Elephants form strong social bonds and can recognize other individuals in their social group. When an individual dies, other elephants will repeatedly approach, touch, and investigate a dead elephant. They will also visit the body over months and years, and continue to show interest in the bones. Sometimes, elephants will stand around a carcass without touching it, suggesting that visiting these bodies is not purely for gathering information. One study also reported liquid streaming from elephants’ temporal glands (sweat glands located between an elephant’s eye and ear) as they stood around a dead individual; this reaction could be the result of elevated emotions and indicate a sense of loss and mourning.

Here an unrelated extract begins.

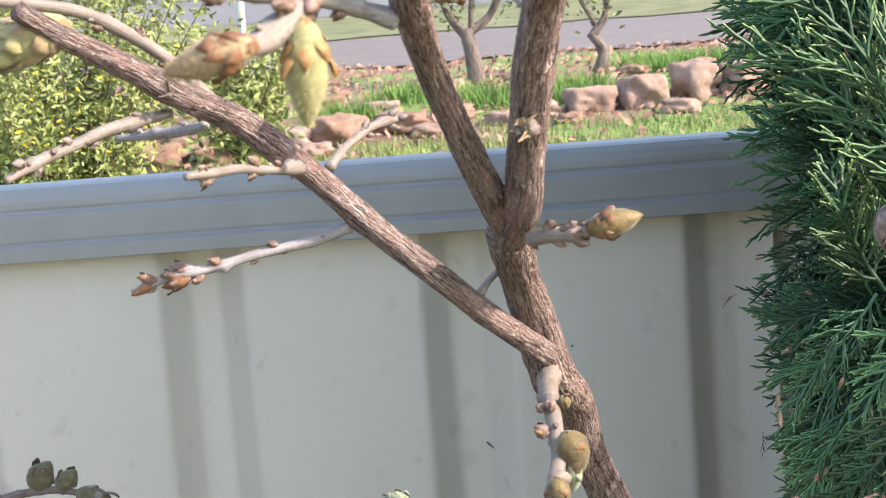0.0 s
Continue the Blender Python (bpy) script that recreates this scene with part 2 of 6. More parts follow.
BUD_FRESH = mottled("bud_fresh", [(0.33, (0.12, 0.10, 0.035)), (0.5, (0.30, 0.20, 0.065)), (0.68, (0.47, 0.37, 0.20))], 260, 0.7, 0.5, 0.0004, sheen=0.3, fuzz=0.5)
SCALE_BROWN = mottled("bud_scale", [(0.3, (0.085, 0.035, 0.016)), (0.55, (0.22, 0.105, 0.05)), (0.78, (0.40, 0.24, 0.13))], 240, 0.6, 0.5, 0.0003, fuzz=0.35)
SCALE_PINK = mottled("bud_scale_pink", [(0.35, (0.085, 0.048, 0.036)), (0.52, (0.21, 0.138, 0.112)), (0.7, (0.43, 0.33, 0.285))], 330, 0.6, 0.5, 0.0003, fuzz=0.35)
SCALE_ORANGE = mottled("bud_scale_orange", [(0.35, (0.15, 0.065, 0.022)), (0.52, (0.31, 0.175, 0.065)), (0.7, (0.50, 0.35, 0.17))], 300, 0.7, 0.5, 0.0003, fuzz=0.35)
SCALE_RIM = mottled("bud_scale_edge", [(0.35, (0.030, 0.017, 0.011)), (0.52, (0.090, 0.054, 0.035)), (0.7, (0.22, 0.15, 0.105))], 300, 0.7, 0.5, 0.0003)


def fence_paint():
    m, nt, b = material("fence_paint", 0.42)
    v = place_of(nt)
    soft = noise_tex(nt, mapped(nt, v, (1, 1, 0.35)), 5.0, 4)
    base = ramp(nt, soft, [(0.3, (0.61, 0.595, 0.515)), (0.7, (0.67, 0.655, 0.572))])
    blotch = noise_tex(nt, v, 17, 3, 0.5)
    base = mixed(nt, ramp(nt, blotch, [(0.64, (0, 0, 0)), (0.74, (0.34, 0.34, 0.34))]), base, (0.36, 0.35, 0.31))
    smudge = noise_tex(nt, mapped(nt, v, (1, 1, 0.75)), 46, 2, 0.5)
    base = mixed(nt, ramp(nt, smudge, [(0.66, (0, 0, 0)), (0.76, (0.30, 0.30, 0.30))]), base, (0.33, 0.325, 0.30))
    dots = node(nt, "ShaderNodeTexVoronoi", Scale=20.0)
    nt.links.new(v, dots.inputs["Vector"])
    few = ramp(nt, dots.outputs["Color"], [(0.55, (0, 0, 0)), (0.6, (1, 1, 1))])
    dot = ramp(nt, dots.outputs["Distance"], [(0.016, (0.85, 0.85, 0.85)), (0.034, (0, 0, 0))])
    base = mixed(nt, mixed(nt, 1.0, dot, few, "MULTIPLY"), base, (0.10, 0.085, 0.07))
    nt.links.new(base, b.inputs["Base Color"])
    nt.links.new(ramp(nt, soft, [(0.3, (0.36,) * 3), (0.7, (0.55,) * 3)]), b.inputs["Roughness"])
    bumped(nt, b, noise_tex(nt, v, 300, 3), 0.08, 0.0005)
    return m


FENCE = fence_paint()
RAIL = mottled("rail_paint", [(0.35, (0.275, 0.290, 0.278)), (0.7, (0.325, 0.340, 0.325))], 9, 0.45, 0.04, 0.0004)


# ---- mesh helpers ----
def mesh_object(name, verts, faces, mats, uvs=None, slots=None, smooth=True):
    me = bpy.data.meshes.new(name)
    me.from_pydata([tuple(v) for v in verts], [], faces)
    for m in mats if isinstance(mats, (list, tuple)) else [mats]:
        me.materials.append(m)
    if uvs is not None:
        layer = me.uv_layers.new(name="UVMap")
        layer.data.foreach_set("uv", np.asarray(uvs, dtype=np.float32).ravel())
    if slots is not None:
        me.polygons.foreach_set("material_index", np.asarray(slots, dtype=np.int32))
    if smooth:
        me.polygons.foreach_set("use_smooth", np.ones(len(faces), dtype=bool))
    me.update()
    return new(name, me)


def part(name, bm, mat, parent, label=""):
    """Links a bmesh as one mesh object under a thing or a part."""
    me = bpy.data.meshes.new(name)
    bm.to_mesh(me)
    bm.free()
    for m in mat if isinstance(mat, (list, tuple)) else [mat]:
        me.materials.append(m)
    ob = new(name, me)
    adopt(ob, parent)
    return tagged(ob, label)


def curve_points(pts, step):
    """A Catmull-Rom line through (x, y, z, r), with even steps."""
    p = np.array(pts, dtype=float)
    p = np.vstack([2 * p[0] - p[1], p, 2 * p[-1] - p[-2]])
    p[0, 3], p[-1, 3] = p[1, 3], p[-2, 3]
    out = []
    for i in range(1, len(p) - 2):
        a, b, c, d = p[i - 1:i + 3]
        n = max(3, int(np.linalg.norm(c[:3] - b[:3]) / step))
        for k in range(n):
            t = k / n
            q = 0.5 * (2 * b + (c - a) * t + (2 * a - 5 * b + 4 * c - d) * t ** 2 + (3 * b - a - 3 * c + d) * t ** 3)
            q[3] = b[3] + (c[3] - b[3]) * (t * t * (3 - 2 * t))
            out.append(q)
    out.append(p[-2])
    return np.array(out)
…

The most prevalent mourning behavior among non-human primates is infant carrying. Chimpanzees, gorillas, geladas and Japanese macaques will carry their dead infants for hours or even days. In chimpanzees, other individuals in the social group also show interest in the corpse. Non-human primates will also show interest in dead adults, sometimes hitting or pulling the body in a way that could be interpreted as trying to wake it up. Sometimes a dead body is guarded from perceived predators. When two individuals are particularly close, the living primate may stay near the body for an extended period of time as if conducting a vigil. Some primates also return to the dead body or that general area for multiple visits.

Overall, it seems that animals who likely mourn do so in ways similar to humans. We see behavioral differences in cetaceans, elephants and non-human primates after they experience a death. These behavioral changes mirror how humans respond to loss. More empirical work is needed to say for certain if a species grieves and mourns. But for now, it appears some species that form and maintain strong social bonds might feel and mourn the absence of the deceased.